Like Beckham, he admits to preferring a role at the heart of the action, but accepts a wider position - just as he has at Liverpool - for the greater good: "Everyone knows that I would prefer to play in the central midfield role, particularly in a big tournament like this, but I've got to think of the team. I don't think it would be fair on the squad or the team if I started thinking about myself and saying that I definitely wanted to play in the middle.

"So if the manager asks me to play on the left, I'll go out and give it my best shot, but I feel you would get the best out of me in the middle. The main thing for me is to do well in training and make sure I'm in the starting XI. If I start against France, I'll be happy. I'll think about it when he names it and give it my best shot."

Presented with the English Player of the Year award before last Tuesday's friendly match against Japan, he again enthralled Eriksson, who found him "incredible going forward in the first half" and does not agree that his effectiveness is limited by being confined (theoretically) to one flank. The Swede's estimate of him is: "Wherever I put him, he'll be a very important player to this team, because he has everything: strong, confident with good technique, whether defending or attacking."

An intuitive understanding with the team's principal goalscorer might be added to that list. Tuesday's goal, badly needed as it turned out, came about from a typical driving Gerrard run, followed by a goalkeeping howler that allowed his club-mate Michael Owen to pounce. The embrace that followed signified a warmth going back a long way, even further than the 1992 FA Cup final, when they sat together at Wembley as 12-year-olds watching their Liverpool idols beat Sunderland.

"I've played with Michael since we were both kids and we've got a great understanding," Gerrard says. "But Michael's so easy to play with, I know his runs inside out and we get on really well on and off the pitch. I'm sure that goes on to the pitch and that's why it's been working so well for so many years. As a midfielder, I seem to work well with forwards who are on my wavelength and make great runs.

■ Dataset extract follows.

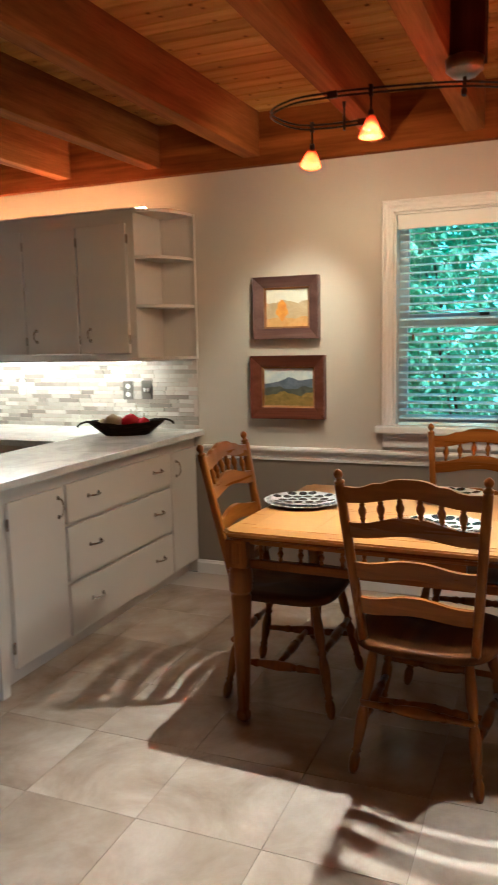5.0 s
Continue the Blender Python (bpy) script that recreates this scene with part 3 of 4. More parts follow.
# wood-lined opening in the right wall
o = empty("opening_frame", "red-brown wood lining and ledge of a wall opening", "frame", kind="structure", place=(-0.05, 5.8, 0.86))
part("ledge", block(-0.085, 0.5, -3.29, 0.06, 0.0, 0.035, bevel=0.006), M_post, o, "thick stained wood ledge")
part("ledge_apron", block(-0.03, -0.002, -3.29, 0.063, -0.045, -0.001, bevel=0.004), M_post, o)
part("jamb", block(-0.004, 0.14, 0.035, 0.063, 0.036, 1.54, bevel=0.004), M_post, o)
part("casing", block(-0.022, -0.005, 0.015, 0.062, 0.036, 1.54, bevel=0.004), M_post, o)
part("panel", block(0.142, 0.54, 0.02, 0.06, 0.036, 1.54, bevel=0.003), M_post, o)
part("panel_batten", block(0.25, 0.27, 0.0, 0.018, 0.036, 1.54, bevel=0.003), M_post, o)

# dining window
w = empty("window_3", "white double-hung window with open slat blind", "window", kind="structure", place=(0, FAR, 0))


def door_casing(x0, x1, z0, z1, parent):
    """Fluted casing mitred round the two sides and the top of an opening."""
    prof = [(0.0, 0.0005), (0.0, 0.012), (0.004, 0.016), (0.012, 0.016), (0.014, 0.011), (0.022, 0.012), (0.024, 0.015), (0.030, 0.015), (0.032, 0.012),
            (0.040, 0.013), (0.042, 0.017), (0.046, 0.017), (0.048, 0.021), (0.052, 0.026), (0.058, 0.026), (0.062, 0.022), (0.062, 0.0005)]
    bm = bmesh.new()
    rings = []
    for cx, cz, sx, sz in ((x0, z0, -1, 0), (x0, z1, -1, 1), (x1, z1, 1, 1), (x1, z0, 1, 0)):
        rings.append([bm.verts.new((cx + sx * o, -d, cz + sz * o)) for o, d in prof])
    for a, b in zip(rings, rings[1:]):
        for k in range(len(prof)):
            j = (k + 1) % len(prof)
            bm.faces.new((a[k], b[k], b[j], a[j]))
    bm.faces.new(rings[0])
    bm.faces.new(rings[-1][::-1])
    part("casing", bm, M_trim, parent)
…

It just makes my job so much easier when I know what other people are going to do, and both Michael and Wayne [Rooney] are world-class forwards."

Eriksson regularly speaks of Gerrard having come on as a player and a man, and Houllier would concur, having conferred the honour of the Liverpool captaincy knowing just how much it would mean to a local lad and former Koppite. "It gave me a really big boost, confidence-wise, putting that armband on every day," Gerrard says. "I enjoy putting it on every time. I feel I was playing well before that but feel as if I've had a consistent season from start to finish. In the last two seasons, I've played 50 games, and two or three years ago, I would have snapped someone's hand off if you had told me I could have achieved that. So fingers crossed, I hope I can keep producing 50 games, season in and season out. Touch wood, I have had no problems with those old injuries, I'm 100 per cent fit, body is good, confidence is high."

At the World Cup he was missing and missed, above all when England needed someone to get among the Brazilians and win the ball back. With the suspended Rio Ferdinand the only notable absentee this time, optimism is higher among the squad: "There's a real good feeling of togetherness in the side. Since that Turkey game, when we had to go to Istanbul, backs against the wall, and pull a result out... from that day, I think the players and the staff started to realise that we had a really good chance of winning this tournament. I just knew out there on the pitch that we weren't going to get beat.

"The Rio thing helped in a strange way, it pulled everyone together and no one wanted to get beat that night. It was as if there was a feeling out there that we were unbreakable. Obviously we are going to miss Rio this tournament because he's a massive player - look at Manchester United's results since he hasn't been there. But we've got great centre-halves here as well and hopefully, they'll do a good job for us. Of course we want to win it for Rio. I think every player also wants to win it for himself, for his family, the fans and everyone associated with the country.

"We haven't won a major tournament for many, many years and every player here wants to be a part of something that matters, especially after what the rugby lads did as well. I think since watching that, that's given the football lads a little bit of a boost and a little bit of jealousy as well. We want some of that."

When the England party fly to Lisbon tomorrow, fingers crossed and touching wood, a whole kit-basket should be filled with cotton wool and marked "S Gerrard, for wrapping in". His country needs him. Badly.

BIOGRAPHY

Born: 30 May 1980 in Whiston.

Height: 6ft 2in. Weight: 13st.

Club career: Liverpool (from 1 August 1988). 240 appearances, 28 goals. Debut v Blackburn, 29 November 1998.

International career: England midfielder (24 caps, 3 goals). Debut v Ukraine, 31 May 2000.

Honours include: European SuperCup, Uefa Cup, FA Cup, League Cup (all 2001), 2003 League Cup.

Also: Liverpool contract expires 2007. Reportedly earns £60,000 a week.

Highs and lows: scored in the 5-1 defeat of Germany; missed the 2002 World Cup through injury; banned after horrific tackle on Gary Naysmith in 2003; played first 21 internationals without defeat.